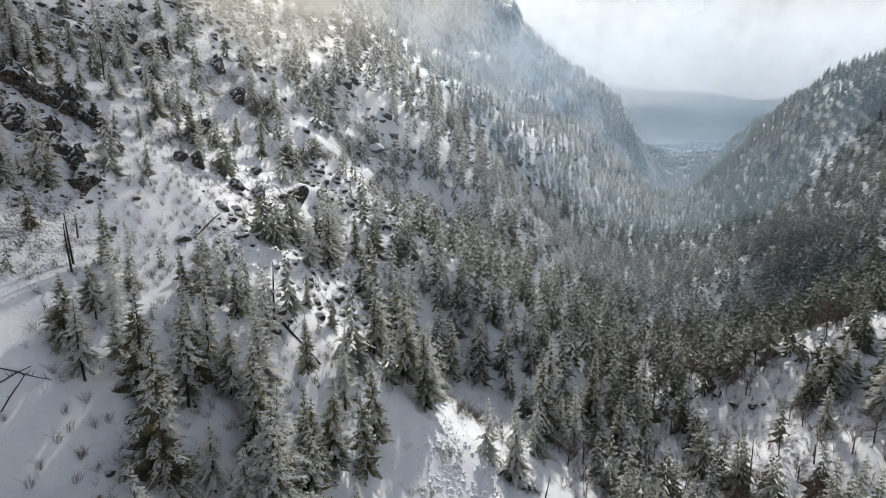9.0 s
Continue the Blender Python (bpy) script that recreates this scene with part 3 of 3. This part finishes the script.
x, y, rng = scatter((-330, 325), (420, 520), 6.6, 10, lambda x, y, r: in_view(x, y, 10) & (r.random(x.size) < density(x, y)))
spots = rows_for(x, y, rng, 9, 16, 4, -0.08)
joined_forest("rib_forest", spots[y < 430], thin_unit, NEEDLES_FAR, "frosted conifer forest climbing the rocky rib")
joined_forest("mid_forest", spots[y >= 430], mid_unit, NEEDLES_FAR, "hazy frosted conifers higher on the ribs")
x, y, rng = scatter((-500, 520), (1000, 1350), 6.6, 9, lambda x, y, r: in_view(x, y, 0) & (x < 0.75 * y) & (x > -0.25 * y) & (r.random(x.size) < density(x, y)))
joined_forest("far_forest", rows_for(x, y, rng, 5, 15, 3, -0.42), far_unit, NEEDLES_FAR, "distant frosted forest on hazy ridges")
x, y, rng = scatter((350, 1340), (1400, 2800), 17, 11, lambda x, y, r: (x > 0.26 * y) & (x < 0.5 * y) & (r.random(x.size) < 0.15 + 0.6 * ease(vnoise(x, y, 150, 13), -0.1, 0.4)))
joined_forest("town_trees", rows_for(x, y, rng, 9, 17, 3, -0.30), far_unit, NEEDLES_FAR, "dark clumps of trees about the far town")


# ---- bare trees and brush ----
def branch_tubes(rng, start, way, length, radius, depth, out, tips):
    end = start + way * length
    midp = start + way * length * 0.5 + Vector((rng.uniform(-1, 1), rng.uniform(-1, 1), rng.uniform(-0.3, 0.8))) * length * 0.07
    out.append(([start, midp, end], [radius, radius * 0.75, radius * 0.45], 5 if depth > 1 else 3))
    tips.append((start + (end - start) * 0.6, way, length))
    tips.append((end, way, length))
    if depth == 0:
        return
    for k in range(3):
        s = rng.uniform(0.4, 1.0)
        turn = Vector((rng.uniform(-1, 1), rng.uniform(-1, 1), rng.uniform(-0.15, 0.9)))
        branch_tubes(rng, start + (end - start) * s, (way + turn * 0.75).normalized(), length * rng.uniform(0.5, 0.75), radius * 0.5, depth - 1, out, tips)


def bare_tree_kind(seed, label, material):
    rng = random.Random(seed)
    tree = new("bare_tree")
    tree.empty_display_size = 0.3
    trunk, crown, tips = [], [], []
    trunk.append(([Vector((0, 0, -0.8)), Vector((0.1, 0, 1.5)), Vector((0.15, 0.1, 3.2))], [0.13, 0.10, 0.07], 7))
    for k in range(7):
        a = k * 0.9 + rng.random()
        branch_tubes(rng, Vector((0.12, 0.05, 1.2 + 0.3 * k)), Vector((math.cos(a) * 0.7, math.sin(a) * 0.7, rng.uniform(0.5, 1.3))).normalized(), rng.uniform(1.5, 2.4), 0.04, 2, crown, tips)
    co, fa = [], []
    for pts, rad, sides in crown:
        c, f = tube(pts, rad, sides)
        fa += [tuple(i + len(co) for i in q) for q in f]
        co += c
    for p, way, ln in tips:
        for k in range(5):
            w = (way + Vector((rng.uniform(-1, 1), rng.uniform(-1, 1), rng.uniform(-0.4, 0.8)))).normalized()
            side = w.orthogonal().normalized() * 0.014
            e = p + w * ln * rng.uniform(0.35, 0.8)
            n = len(co)
            co += [tuple(p - side), tuple(p + side), tuple(e + side * 0.4), tuple(e - side * 0.4)]
            fa.append((n, n + 1, n + 2, n + 3))
    me = mesh_of("crown", co, fa)
    me.materials.append(material)
    part("trunk", tubes_mesh("trunk", trunk, BARK), tree)
    part("crown", me, tree, "bare grey-brown frosted twigs")
    return tagged(tree, label, "bare tree", "bare trees along the creek")


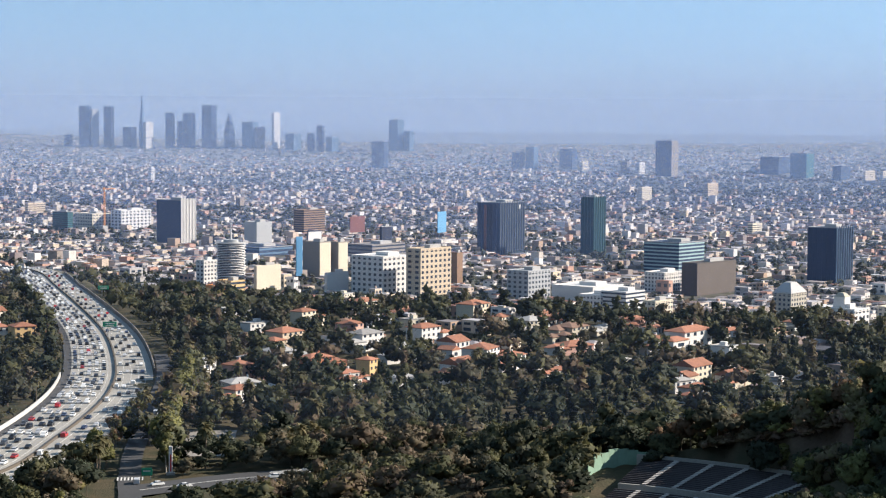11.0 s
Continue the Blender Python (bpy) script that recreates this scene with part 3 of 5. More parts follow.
def woods():
    x, y = jittered(-27.5, 36, 330, 700, 8.5, RNG)
    keep = clear_of_roads(x, y) & free_of_things(x, y) & (dry(x, y) < RNG.uniform(.2, .4, len(x))) & (RNG.uniform(size=len(x)) < .9)
    for nx, ny in NT:
        keep &= np.hypot(x - nx, y - ny) > 4
    keep &= ~((np.abs(x + 16) < 13) & (y > 540) & (y < 700)) & ~((x < -.07 * y) & (np.hypot(x, y) < 560))
    x, y = x[keep], y[keep]
    D = np.hypot(x, y)
    protos = shapes(["round", "wide", "tall", "tall", "wide", "pine", "round", "round"], 330, .046)
    h = np.clip(RNG.normal(11, 3.2, len(x)), 5, 18) * np.where(D < 470, .8, 1) * np.where((x < -20) & (D < 600), .6, 1)
    tint = np.clip(RNG.normal(.36, .26, len(x)) + .16 * wavy(x, y, 45, 4), 0, .98)
    wood("woodland_near", "dense mixed trees on the slopes below", protos, x, y, h, tint, wood_mat)
    x, y = jittered(-27.5, 36, 700, 2300, 9.2, RNG)
    D, az = np.hypot(x, y), np.degrees(np.arctan2(x, y))
    keep = clear_of_roads(x, y) & free_of_things(x, y) & (dry(x, y) < .4) & (RNG.uniform(size=len(x)) < np.interp(D, [700, 1250, 1700, 2300], [.95, .82, .66, .5])) & (D < town_edge(az) + RNG.uniform(-60, 160, len(x)))
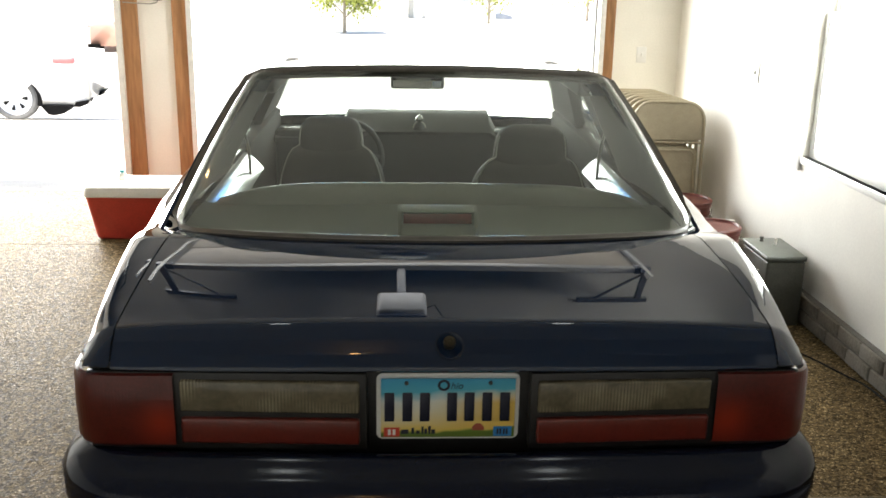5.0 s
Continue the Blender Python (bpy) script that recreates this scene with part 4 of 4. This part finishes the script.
def folding_chair(m):
    """A folded steel chair, upright; x across, z up, its face to -y."""
    t = thing("folding_chair", "folded beige steel chair leaning in a row at the wall", "chair", "folding chairs")
    W, H = 0.225, 0.90

    def arch(w, z0, z1, y, r=0.12):
        pts = [(-w, y, z0), (-w, y, z1 - r)]
        pts += [(-w + r - r * math.cos(a), y, z1 - r + r * math.sin(a)) for a in [math.pi / 2 * k / 6 for k in range(1, 7)]]
        pts += [(w - r + r * math.sin(a), y, z1 - r + r * math.cos(a)) for a in [math.pi / 2 * k / 6 for k in range(0, 7)]]
        pts += [(w, y, z0)]
        return pts

    part("back_frame", tube(bmesh.new(), arch(W, 0.0, H, 0.0), 0.012), CHAIR, t)
    part("rear_leg_frame", tube(bmesh.new(), arch(W - 0.03, 0.01, 0.60, 0.026, 0.05), 0.010), CHAIR, t)

    def plate(w, z0, z1, y, r, bow):
        out = [(-w, z0), (w, z0)]
        out += [(w - r + r * math.cos(a), z1 - r + r * math.sin(a)) for a in [math.pi / 2 * k / 6 for k in range(7)]]
        out += [(-w + r - r * math.sin(a), z1 - r + r * math.cos(a)) for a in [math.pi / 2 * k / 6 for k in range(7)]]
        return prism(bmesh.new(), out, lambda a, b, d: (a, y + d - bow * (1 - (a / w) ** 2), b), 0.006)

    part("backrest", plate(W - 0.012, 0.66, H - 0.010, -0.002, 0.10, 0.02), CHAIR, t)
    part("seat", plate(W - 0.035, 0.20, 0.61, 0.012, 0.05, 0.012), CHAIR, t)
    bm = bmesh.new()
    rim = [(-W + 0.045, 0.0, 0.22), (-W + 0.045, 0.0, 0.56), (-W + 0.075, 0.0, 0.59), (W - 0.075, 0.0, 0.59), (W - 0.045, 0.0, 0.56), (W - 0.045, 0.0, 0.22)]
    part("seat_rim", tube(bm, rim, 0.007), CHAIR, t)
    for z in (0.12, 0.64):
        part("cross_bar", rod(bmesh.new(), (-W, 0.0, z), (W, 0.0, z), 0.007, seg=10), CHAIR, t)
    for x in (-W, W):
        part("foot", lathe(bmesh.new(), [(0, 0), (0.015, 0.0), (0.016, 0.02), (0.013, 0.024), (0, 0.024)], 12, Matrix.Translation((x, 0, 0))), RUBBER, t, "black rubber foot")
    t.matrix_world = m
    return t


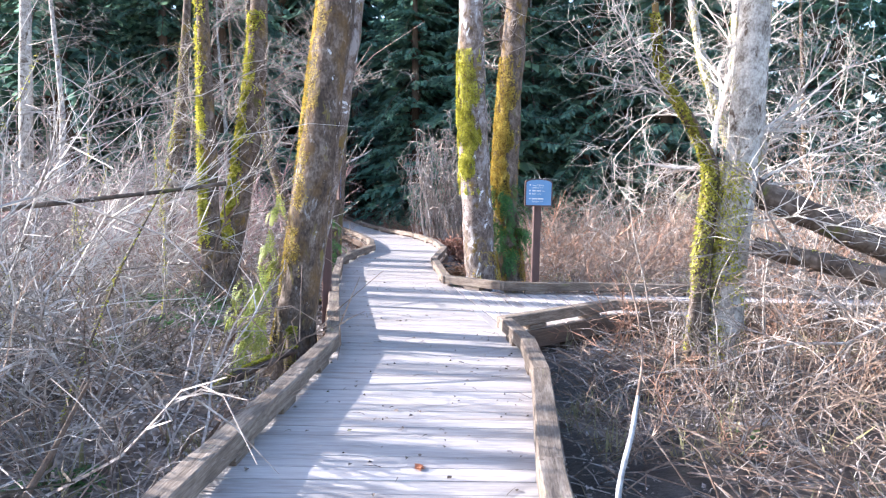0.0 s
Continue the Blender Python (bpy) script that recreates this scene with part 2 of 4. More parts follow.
# ---- ground ----
bm = bmesh.new()
xs = [-400, -200, -100, -60, -40, -30] + [-24 + 0.45 * i for i in range(108)] + [25, 30, 40, 60, 100, 200, 400]
ys = [-400, -200, -100, -50, -25, -14] + [-8 + 0.45 * i for i in range(112)] + [43, 48, 54, 62, 80, 110, 200, 400]
grid = [[bm.verts.new((x, y, ground_height(x, y))) for x in xs] for y in ys]
for j in range(len(ys) - 1):
    for i in range(len(xs) - 1):
        bm.faces.new((grid[j][i], grid[j][i + 1], grid[j + 1][i + 1], grid[j + 1][i]))
ground = new("ground", bm_mesh("ground", bm, SOIL, True))
tagged(ground, "dark forest soil covered with fallen leaves and twigs", "ground", kind="structure")


# ---- signs ----
def sign_panel(width, height, arch, grow, depth):
    """An upright panel with an arched top, bottom centre at the origin, face towards -y."""
    bm = bmesh.new()
    w = width / 2 + grow
    ring = [(-w, -grow), (w, -grow)] + [(w * math.cos(a), height - arch + grow + (arch) * math.sin(a) ** 0.9) for a in [math.pi * k / 14 for k in range(15)]]
    front = [bm.verts.new((x, -depth / 2, z)) for x, z in ring]
    back = [bm.verts.new((x, depth / 2, z)) for x, z in ring]
    bm.faces.new(front)
    bm.faces.new(back[::-1])
    for i in range(len(ring)):
        k = (i + 1) % len(ring)
        bm.faces.new((front[k], front[i], back[i], back[k]))
    bmesh.ops.recalc_face_normals(bm, faces=bm.faces[:])
    return bm


def text_mesh(words, size):
    cu = bpy.data.curves.new("words", "FONT")
    cu.body, cu.size, cu.extrude, cu.offset = words, size, 0.0006, 0.0006
    ob = bpy.data.objects.new("words", cu)
    scene.collection.objects.link(ob)
    me = bpy.data.meshes.new_from_object(ob.evaluated_get(bpy.context.evaluated_depsgraph_get()))
    bpy.data.objects.remove(ob)
    me.materials.clear()
    me.materials.append(SIGN_WHITE)
    return me


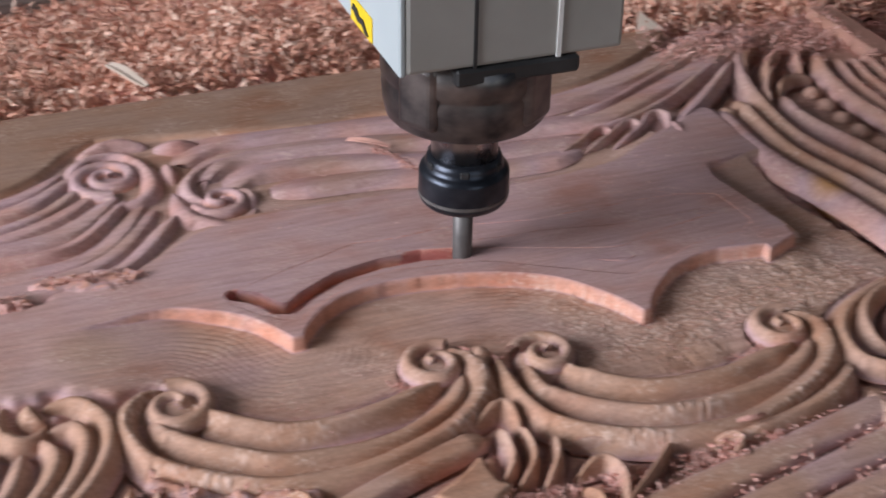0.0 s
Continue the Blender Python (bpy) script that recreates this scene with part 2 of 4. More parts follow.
▬▬▬▬▬▬
The task
Begin at the first line of the records and please reproduce every line exactly through the one containing "clumps of trees", leaving all pictures out.

Task result
9.0 s
Continue the Blender Python (bpy) script that recreates this scene with part 3 of 3. This part finishes the script.
x, y, rng = scatter((-330, 325), (420, 520), 6.6, 10, lambda x, y, r: in_view(x, y, 10) & (r.random(x.size) < density(x, y)))
spots = rows_for(x, y, rng, 9, 16, 4, -0.08)
joined_forest("rib_forest", spots[y < 430], thin_unit, NEEDLES_FAR, "frosted conifer forest climbing the rocky rib")
joined_forest("mid_forest", spots[y >= 430], mid_unit, NEEDLES_FAR, "hazy frosted conifers higher on the ribs")
x, y, rng = scatter((-500, 520), (1000, 1350), 6.6, 9, lambda x, y, r: in_view(x, y, 0) & (x < 0.75 * y) & (x > -0.25 * y) & (r.random(x.size) < density(x, y)))
joined_forest("far_forest", rows_for(x, y, rng, 5, 15, 3, -0.42), far_unit, NEEDLES_FAR, "distant frosted forest on hazy ridges")
x, y, rng = scatter((350, 1340), (1400, 2800), 17, 11, lambda x, y, r: (x > 0.26 * y) & (x < 0.5 * y) & (r.random(x.size) < 0.15 + 0.6 * ease(vnoise(x, y, 150, 13), -0.1, 0.4)))
joined_forest("town_trees", rows_for(x, y, rng, 9, 17, 3, -0.30), far_unit, NEEDLES_FAR, "dark clumps of trees about the far town")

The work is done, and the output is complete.